Answering work calls or getting on the phone with your team with a noisy toddler is never ideal. We laugh remembering the viral video where a toddler and a baby interrupted a BBC live news interview but this is an everyday reality for a lot of us.
We’ve put together some low effort activities (which are easy to setup) that can keep your child busy while you attend to work calls.
1. A colouring station: Setup an area at your desk or next to it as a colouring / crafts station that keeps them busy while you connect with your team or your manager. This station should be stocked with the basics – crayons, sharpies, glue, white/ colourful paper and some dried macaroni (for starters!) Ask them to create something for you while you’re on the phone so it gives them a sense of focus. Gesture to encourage them every now and then.
2. Copycat: Setup a fake keyboard or phone next to your desk so that your child can mimic (quietly) what you’re doing and feel like they’re working too!
3. Painting with water: If you don’t want to find a mess when you’re done with your call, give the kids a bucket of water and challenge them to paint the entire fence. (don’t have a fence? You can do the same thing with your walls. Pin up a plastic sheet or baking paper on a section of your walls and have them “paint” that with water!)
4. Origami: An activity that keeps them quiet as well as engages your child’s hand-eye coordination and motor development – a twofer! All you need is sheets of colourful paper and the instructions in a book or online. We’ve picked out our favourite website to save you the Google search!

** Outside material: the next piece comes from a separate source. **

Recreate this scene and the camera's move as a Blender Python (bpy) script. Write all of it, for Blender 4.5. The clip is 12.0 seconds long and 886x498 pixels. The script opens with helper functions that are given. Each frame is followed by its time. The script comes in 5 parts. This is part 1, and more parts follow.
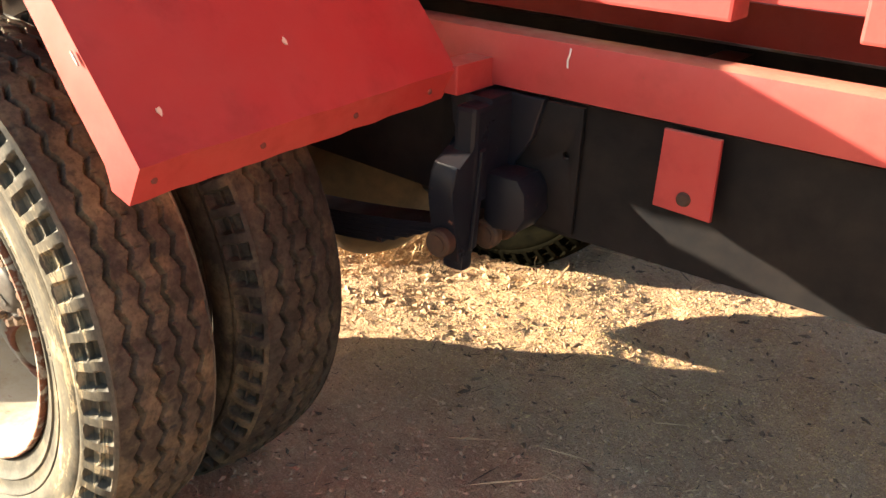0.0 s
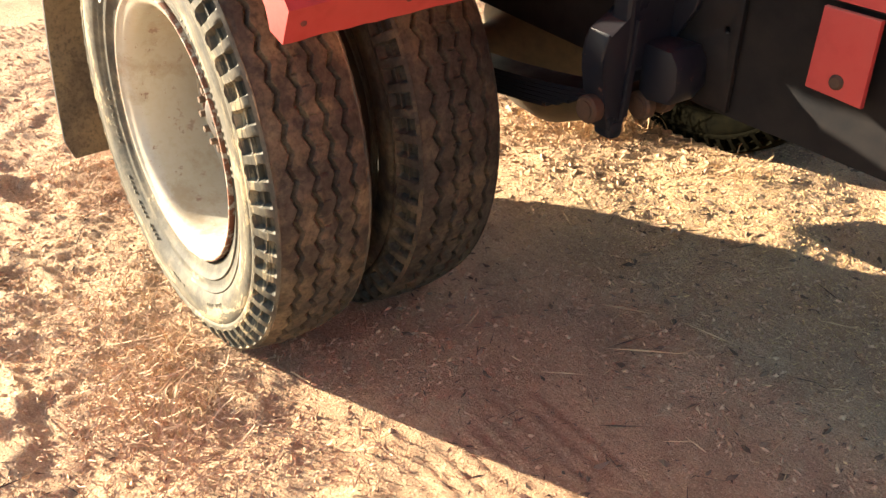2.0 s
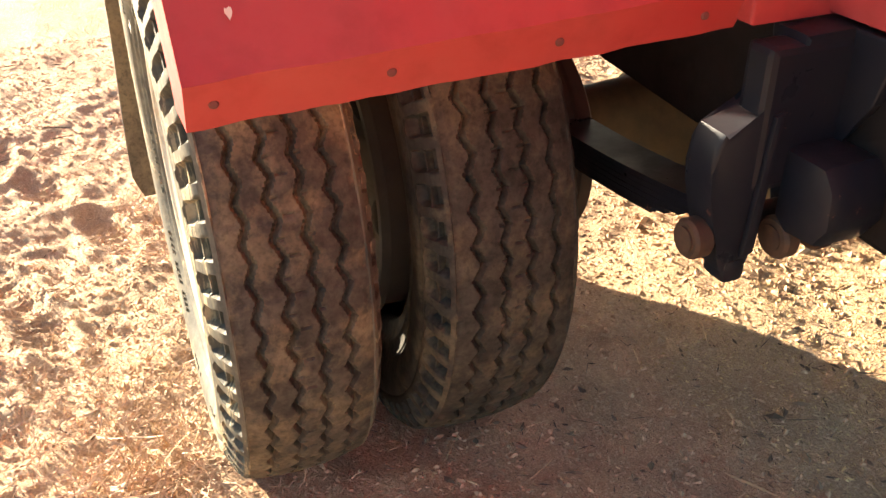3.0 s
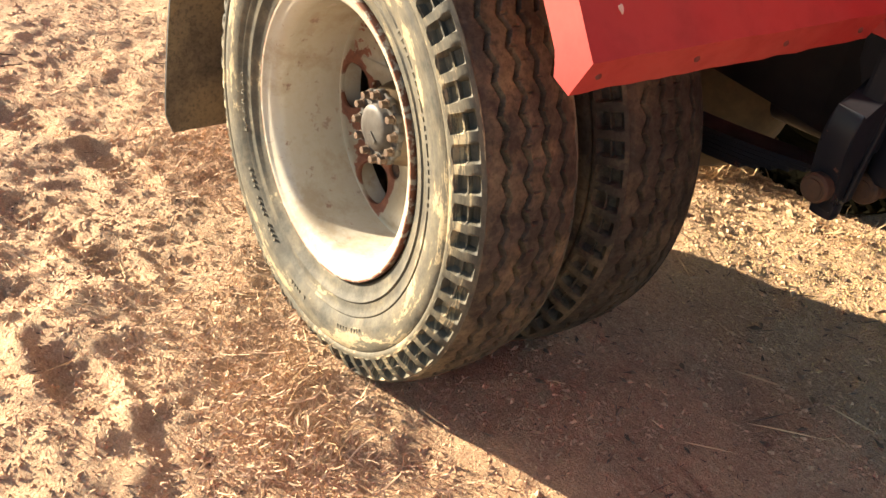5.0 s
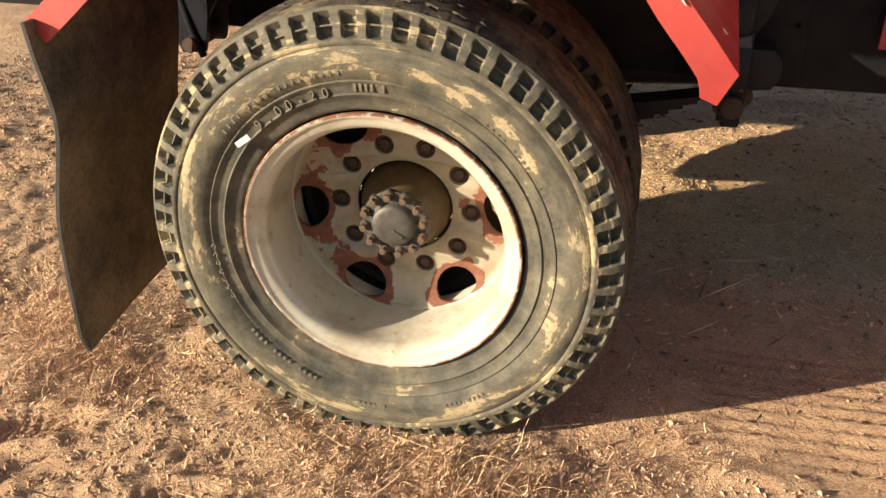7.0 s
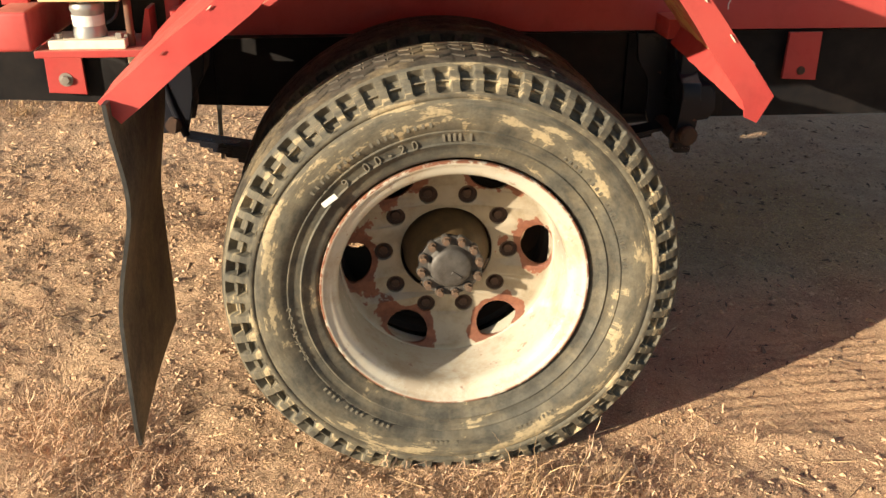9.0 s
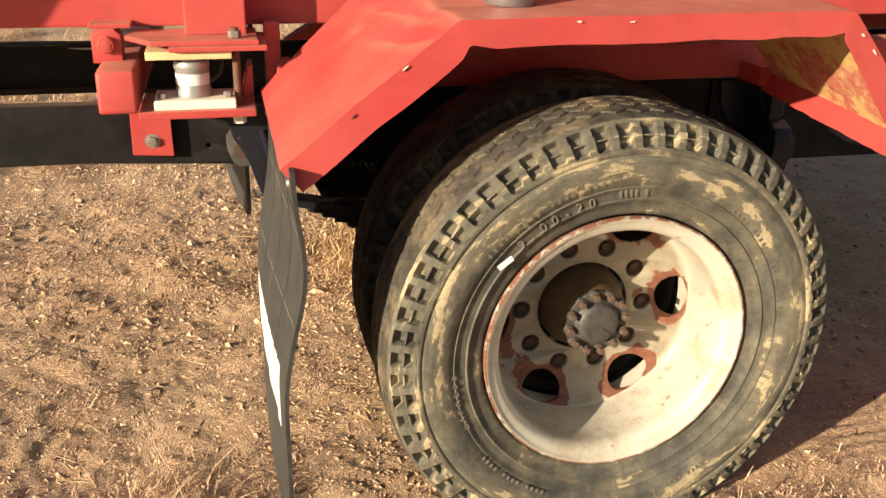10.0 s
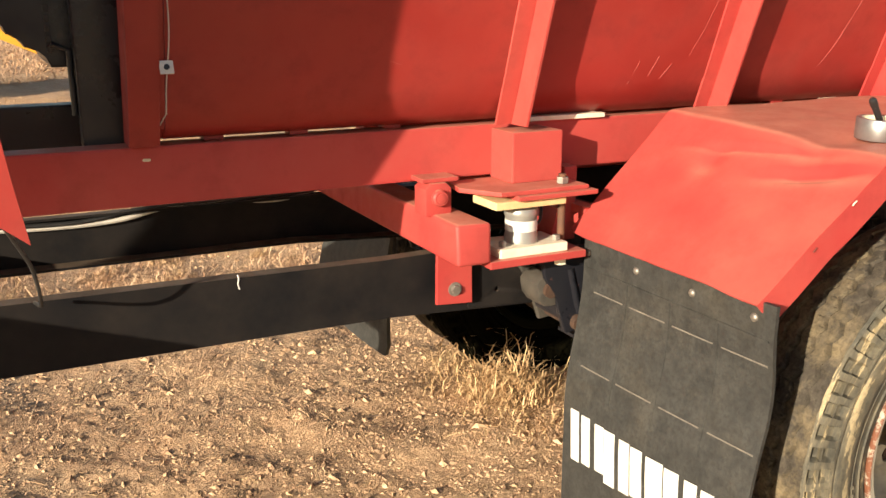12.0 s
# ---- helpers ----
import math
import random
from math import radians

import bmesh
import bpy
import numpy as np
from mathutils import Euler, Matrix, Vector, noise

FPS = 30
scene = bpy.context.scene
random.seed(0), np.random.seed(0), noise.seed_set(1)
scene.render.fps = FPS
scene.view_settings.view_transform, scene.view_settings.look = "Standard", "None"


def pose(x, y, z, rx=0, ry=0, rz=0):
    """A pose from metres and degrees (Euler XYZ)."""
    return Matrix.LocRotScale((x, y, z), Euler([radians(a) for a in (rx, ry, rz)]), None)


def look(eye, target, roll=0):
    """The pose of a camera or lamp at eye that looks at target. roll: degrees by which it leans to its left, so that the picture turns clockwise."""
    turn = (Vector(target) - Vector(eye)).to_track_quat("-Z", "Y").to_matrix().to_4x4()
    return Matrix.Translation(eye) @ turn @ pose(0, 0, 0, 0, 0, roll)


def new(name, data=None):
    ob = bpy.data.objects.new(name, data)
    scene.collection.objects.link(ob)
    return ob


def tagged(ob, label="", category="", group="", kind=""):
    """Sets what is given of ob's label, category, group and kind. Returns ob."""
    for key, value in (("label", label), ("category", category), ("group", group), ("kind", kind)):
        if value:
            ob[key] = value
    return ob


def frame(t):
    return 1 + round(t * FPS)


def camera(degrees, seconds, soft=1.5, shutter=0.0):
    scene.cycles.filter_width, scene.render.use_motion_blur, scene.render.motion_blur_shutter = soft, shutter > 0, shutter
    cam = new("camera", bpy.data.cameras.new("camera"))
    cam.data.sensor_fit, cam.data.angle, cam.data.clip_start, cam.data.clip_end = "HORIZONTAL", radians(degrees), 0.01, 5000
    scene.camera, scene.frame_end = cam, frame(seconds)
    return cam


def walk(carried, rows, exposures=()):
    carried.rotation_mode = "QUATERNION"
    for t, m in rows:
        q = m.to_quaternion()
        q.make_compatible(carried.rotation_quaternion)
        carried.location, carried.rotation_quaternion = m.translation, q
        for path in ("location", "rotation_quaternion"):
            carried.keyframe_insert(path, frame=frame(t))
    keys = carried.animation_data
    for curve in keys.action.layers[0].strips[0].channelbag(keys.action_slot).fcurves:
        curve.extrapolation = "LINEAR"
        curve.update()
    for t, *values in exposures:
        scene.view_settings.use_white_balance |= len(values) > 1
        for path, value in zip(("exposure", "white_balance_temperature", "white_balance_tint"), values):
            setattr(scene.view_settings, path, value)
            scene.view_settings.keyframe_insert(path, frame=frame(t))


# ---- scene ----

5. Threading things into things: Kids love doing this. You can switch up the challenge level depending on how old they are. If you have pipe cleaners handy, you can make an activity out of threading beads into them (for younger children). Older children, with more developed motor skills, will love the challenge of threading beads into string or wool. Either way, you will have colourful jewelry waiting for you when you’re done with an important (and possibly stressful) work call.
6. Daily checklist: Setting up a daily checklist for your child with some goals for the day might be a good way to setup their time when they’re at home and you’re working your way through a busy call schedule. (Here’s one that we like to use!)
The best part about all these activities is that you can get organised with stuff you have around the house. What other activities do you engage the kids to achieve some quiet?